Taiwan shows off US-made warplanes
Taiwan’s military has responded to a slew of nearby Chinese navy and air force drills by displaying its latest fighter jets to reporters and promising to respond to any attacks.
Reporters were taken to the Hualien air base on Taiwan’s eastern coast on Wednesday and were shown a rare nighttime demonstration of the country’s most advanced jets, according to reports by Reuters and other media outlets. The F-16Vs took off on reconnaissance and training flights, and ground crews demonstrated how they quickly load weapons, including US-made Harpoon anti-ship missiles, onto the warplanes.
The display of fighting prowess came amid rising tensions with China, which cut off military and climate ties with Washington after US House Speaker Nancy Pelosi made a controversial visit to Taiwan earlier this month. Beijing has also ramped up military drills in the Taiwan Strait and has said it will reunify with Taiwan, which it considers a breakaway province, by force if necessary.
“In the face of the threat from Chinese communist forces’ recent military exercises, we have stayed vigilant while establishing the concept of ‘battlefields everywhere and training anytime’... to ensure national security,” the Taiwanese Air Force said in a statement.
During Wednesday’s demonstration at the Hualien base, Taiwanese Defense Ministry spokesman Sun Li-fang said Chinese threats presented an opportunity for Taipei’s forces to sharpen their skills through increased drilling. “The Republic of China’s forces are confident, capable and determined to defend the safety of the Republic of China,” he said, using a formal name for Taiwan that Beijing has claimed ceased to exist in 1949.
Since Pelosi’s trip to Taipei and a subsequent visit to the island by another US congressional delegation last Sunday, Chinese jets have repeatedly crossed the unofficial media line into Taiwan’s air defense identification zone (ADIZ).
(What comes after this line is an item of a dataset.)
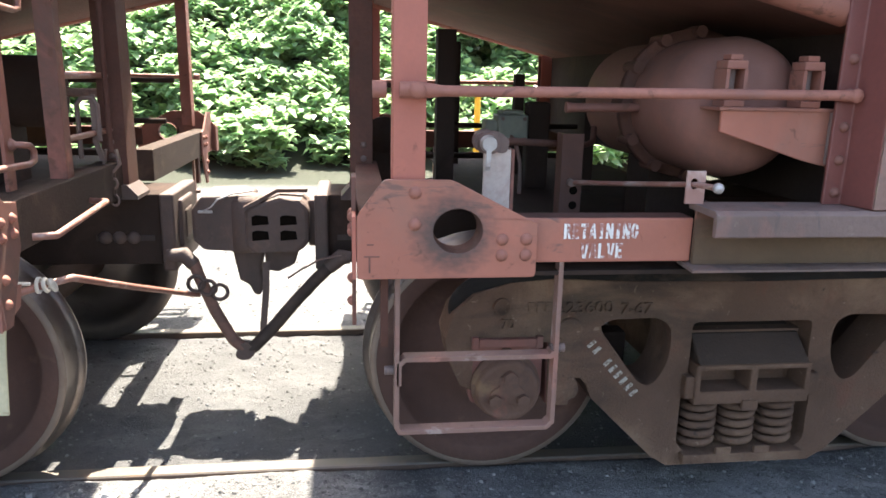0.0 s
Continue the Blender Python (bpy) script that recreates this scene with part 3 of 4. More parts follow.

On Thursday morning local time, two Chinese H-6 bombers, eight J-16 fighters, four J-10 fighters, and four J-11 fighters entered the ADIZ, the Taiwanese Defense Ministry claimed. Taiwanese fighters were scrambled to monitor them.
Sep. 18, two H-6 bombers, eight J-16 fighters, four J-10 fighters and four J-11 fighters crossed the midline of the #TaiwanStrait and entered #Taiwan’s southwest ADIZ. #ROCAF scrambled fighters, and deployed air defense missile system to monitor the activities. pic.twitter.com/sGaxXlO0BT
— 國防部 Ministry of National Defense, R.O.C. 🇹🇼 (@MoNDefense) September 18, 2020
The F-16V is a modernized version of a US fighter jet platform that has been in service since the 1970s. Taiwan deployed its first squadron of F-16Vs last November after ordering 66 of them under an agreement with former President Donald Trump’s administration.